LES NAUFRAGES

Article publié dans la Lettre n° 311


LES NAUFRAGÉS de Guy Zilberstein. Mise en scène Anne Kessler avec Éric Génovèse, Françoise Gillard, Laurent Natrella, Gregory Gadebois, Marie-Sophie Ferdane et Alexandre Steiger.
C’est un bel hôtel à en juger par l’espace et l’ameublement du bar, magnifique décor. Depuis la baie vitrée, on devine les flots le long d’une côte normande. On s’y croirait. Le fracas des vagues un soir de tempête se fait entendre en sourdine. La pluie, elle, poussée par le vent, frappe et coule le long des vitres. Un homme est assis. Il est seul, il lit. Un autre vient le rejoindre, un cigare à la main. Leur élégance et leur allure confirment le standing des lieux. L’homme assis est Abel Lansac commissaire priseur, l’autre, Golz, est galeriste. Une vente aux enchères, le lendemain, les réunit. Ce n’est pas la première fois mais, cette fois-ci, une certaine angoisse plane. Il s’agit de la vente des tableaux d’un peintre, Sismus, ceux de sa première période qu’il a reniée et qu’il souhaite détruire. Lansac, surtout, est inquiet. Cette vente qu’il a organisée attire le monde entier. Il craint le scandale, le crime peut-être. Sismus pourrait s’en prendre à Golz qui l’a découvert et lancé. Il lui a acheté ses toiles pour le faire vivre, il lui a fait cracher son art mais l’artiste est devenu fou et sa deuxième période ne vaut rien. Golz ne l’aime pas. D’ailleurs, assure-t-il, il n’aime pas les artistes, il n’aime que l’art. Léa Lansac survient. Elle a beaucoup bu. D’emblée, elle ironise sur son mari qui ne la considère plus que comme un objet de sa collection, elle, dont la vie promettait et qui n’est rien. Seul leur fils David les lie encore, si l’on peut dire. Ne pouvant trouver le sommeil, ils vont et viennent, se disputent. Un couple est témoin de leur affrontement. Tom Weissehlmann, journaliste à Art new, vient couvrir l’événement du lendemain. Claire, sa jeune amie, l’accompagne. En regardant par la baie vitrée, la jeune femme aperçoit un bateau en détresse... Sous le regard imperturbable du barman habitué à entendre ou à recueillir les confidences des clients, ceux de cette nuit-là défendent ou crachent leur mépris sur les métiers de l’art. Toutes ses formes sont sur la sellette. Les neuf muses sont vouées aux gémonies.

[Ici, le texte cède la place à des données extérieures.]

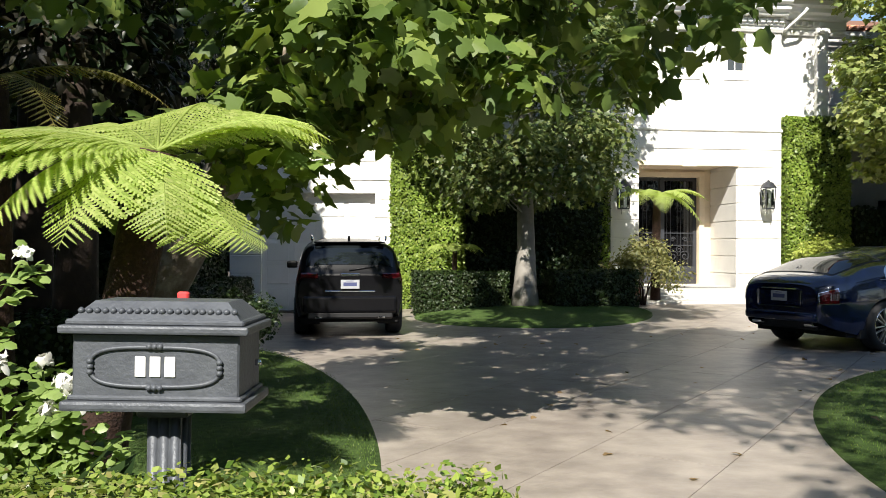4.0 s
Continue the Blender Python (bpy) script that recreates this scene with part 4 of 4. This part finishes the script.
def coupe(m):
    car = thing("coupe", m, "glossy navy blue fastback luxury coupe parked in the court", "car")
    S = Shell(belt=[(-1.13, 0.86), (-1.02, 0.94), (-0.801, 1), (0, 1.065), (1.2, 1.045), (2.5, 1.035), (3.3, 1.01), (3.75, 0.95), (3.98, 0.79)],
              top=[(-1.13, 0.945), (-1.07, 1.055), (-0.961, 1.105), (-0.756, 1.165), (-0.2, 1.375), (0.25, 1.475), (0.7, 1.55), (1.1, 1.565), (1.45, 1.54), (1.8, 1.445), (2.2, 1.305), (2.5, 1.175), (2.7, 1.145), (3.3, 1.095), (3.75, 1.025), (3.98, 0.83)],
              half=[(-1.13, 0.63), (-1.07, 0.76), (-0.935, 0.865), (-0.7, 0.94), (0, 0.975), (1.5, 0.97), (2.6, 0.975), (3.3, 0.955), (3.7, 0.9), (3.9, 0.8), (3.98, 0.7)],
              sill=[(-1.13, 0.47), (-0.979, 0.36), (-0.6, 0.26), (0.5, 0.23), (3.0, 0.22), (3.98, 0.24)], wheels=(0.0, 3.11), arch=0.415, x0=-1.13, x1=3.98,
              roofw=[(-1.13, 0.85), (-0.7, 0.72), (0.3, 0.62), (1.5, 0.62), (2.3, 0.68), (2.7, 0.85), (3.98, 0.85)])
    xs = sorted(set(ramp_x(-1.13, 3.98, 84) + ramp_x(-0.43, 0.43, 36) + ramp_x(2.68, 3.54, 36)))
    ss = ramp_x(0, 0.45, 13) + ramp_x(0.45, 1, 19)[1:]
    part("body", S.skin(xs, ss), M_NAVY, car)
    # side glass with its silver surround
    def arch_s(x, a, b, peak, e=2.4):
        u = abs((x - (a + b) / 2) / ((b - a) / 2))
        return 0.468 + peak * max(0.0, 1 - u ** e) ** (1 / e)
    for side in (1, -1):
        sx = ramp_x(0.02, 2.10, 50)
        part("window_surround", S.patch(sx, lambda x: 0.456, lambda x: max(0.458, arch_s(x, 0.0, 2.12, 0.240)), 0.004, side), M_SILVER, car, "brushed silver window surround")
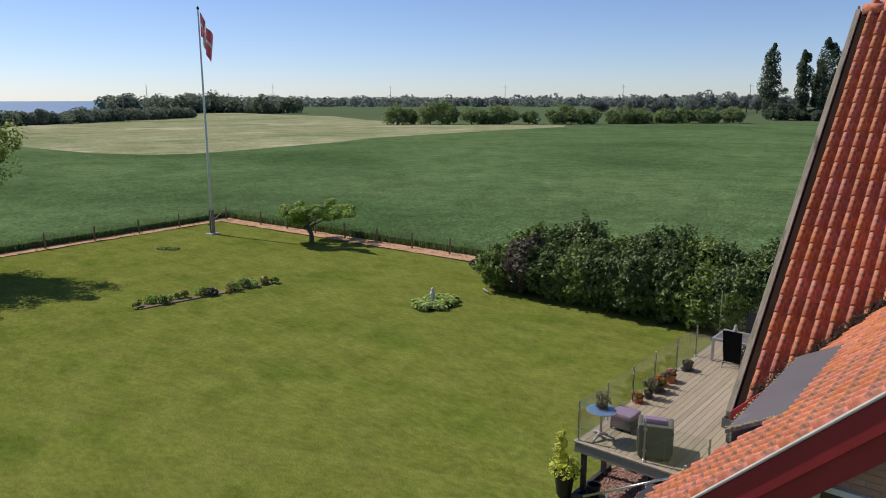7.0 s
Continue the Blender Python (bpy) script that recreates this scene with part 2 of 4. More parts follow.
M["leaf_red"] = leaf_mat("faded_lilac_blossom", (0.14, 0.09, 0.075), (0.09, 0.1, 0.04), thin=0.25)
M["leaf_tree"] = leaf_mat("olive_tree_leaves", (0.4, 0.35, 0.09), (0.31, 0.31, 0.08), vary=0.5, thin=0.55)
M["leaf_treeshade"] = leaf_mat("shady_side_tree_leaves", (0.29, 0.34, 0.08), (0.22, 0.28, 0.068), vary=0.5, thin=0.55)
M["leaf_apple"] = leaf_mat("fresh_green_leaves", (0.27, 0.38, 0.075), (0.33, 0.43, 0.09))
# Far leaves paled and blued: the distance haze is put into their colour.
M["leaf_far_haze"] = leaf_mat("haze_toned_far_leaves", (0.21, 0.245, 0.21), (0.25, 0.28, 0.24), vary=0.5, rough=0.8)
M["leaf_field"] = leaf_mat("field_tree_leaves", (0.2, 0.26, 0.1), (0.25, 0.31, 0.12), vary=0.5, rough=0.8)
M["leaf_poplar"] = leaf_mat("poplar_leaves", (0.12, 0.155, 0.095), (0.15, 0.18, 0.11), vary=0.5, rough=0.8)
# Shore leaves are paled too, with haze painted into the base colour.
M["leaf_shore_haze"] = leaf_mat("haze_toned_shore_leaves", (0.19, 0.225, 0.15), (0.23, 0.265, 0.185), vary=0.5, rough=0.8)
M["leaf_yellow"] = leaf_mat("yellow_green_leaves", (0.66, 0.67, 0.12), (0.56, 0.6, 0.1), vary=0.5)
M["leaf_grey"] = leaf_mat("grey_green_leaves", (0.17, 0.17, 0.1), (0.22, 0.2, 0.125))
M["leaf_hosta"] = leaf_mat("hosta_leaves", (0.4, 0.5, 0.12), (0.5, 0.58, 0.2))
M["leaf_tomato"] = leaf_mat("tomato_leaves", (0.17, 0.2, 0.08), (0.22, 0.25, 0.11))
M["blade"] = leaf_mat("crop_blades", (0.1, 0.16, 0.045), (0.14, 0.2, 0.06), vary=0.6, rough=0.7)
M["straw"] = leaf_mat("dry_grass", (0.45, 0.33, 0.16), (0.3, 0.28, 0.09))
M["red"] = mat("red_plastic", (0.5, 0.03, 0.03), (0.42, 0.025, 0.025), rough=0.4, bump=0.05)
M["blue"] = mat("turquoise_plastic", (0.03, 0.3, 0.42), (0.03, 0.26, 0.36), rough=0.4, bump=0.05)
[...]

La pièce de Guy Zilberstein tourne essentiellement autour d’une question : « À qui appartient l’art ? ». À celui qui crée l’oeuvre, à celui qui la découvre, à celui qui la vend ? Peut-être à personne ou à tout le monde, à l’amateur anonyme qui passe devant celles accrochées aux cimaises des musées. Il décrit avec force les méandres sinueux, les tractations sordides qui règnent en maître sur le commerce de l’art et brosse avec acuité le portrait des deux hommes qui en vivent. Si l’enfance et le passé ont forgé le caractère de Golz, le métier embrassé par Lansac a forgé son état d’esprit. Esclave de l’appât du gain qui exclut tout état d’âme, il se repaît éternellement de la jouissance que lui procure l’ultime coup du marteau d’ivoire assenant l’échéance d’une lutte sauvage entre des collectionneurs au visage déformé par la peur de voir l’objet convoité leur échapper. Si, côté pile de la pièce, les deux hommes s’affirment avec cynisme, côté face, les femmes, elles, s’insurgent : « Accoucheur et fossoyeur, voilà ce qu’est un marchand d’art ». Témoins lucides ou victimes impuissantes, elles sont celles où les sentiments opèrent encore. Anne Kessler orchestre à la perfection le bal de ces naufragés, comprise à la lettre par des comédiens époustouflants. Leur angoisse, leur malaise, leur indignation exprimés avec force, éclatent et planent jusque dans la salle. Théâtre du Vieux-Colombier 6e.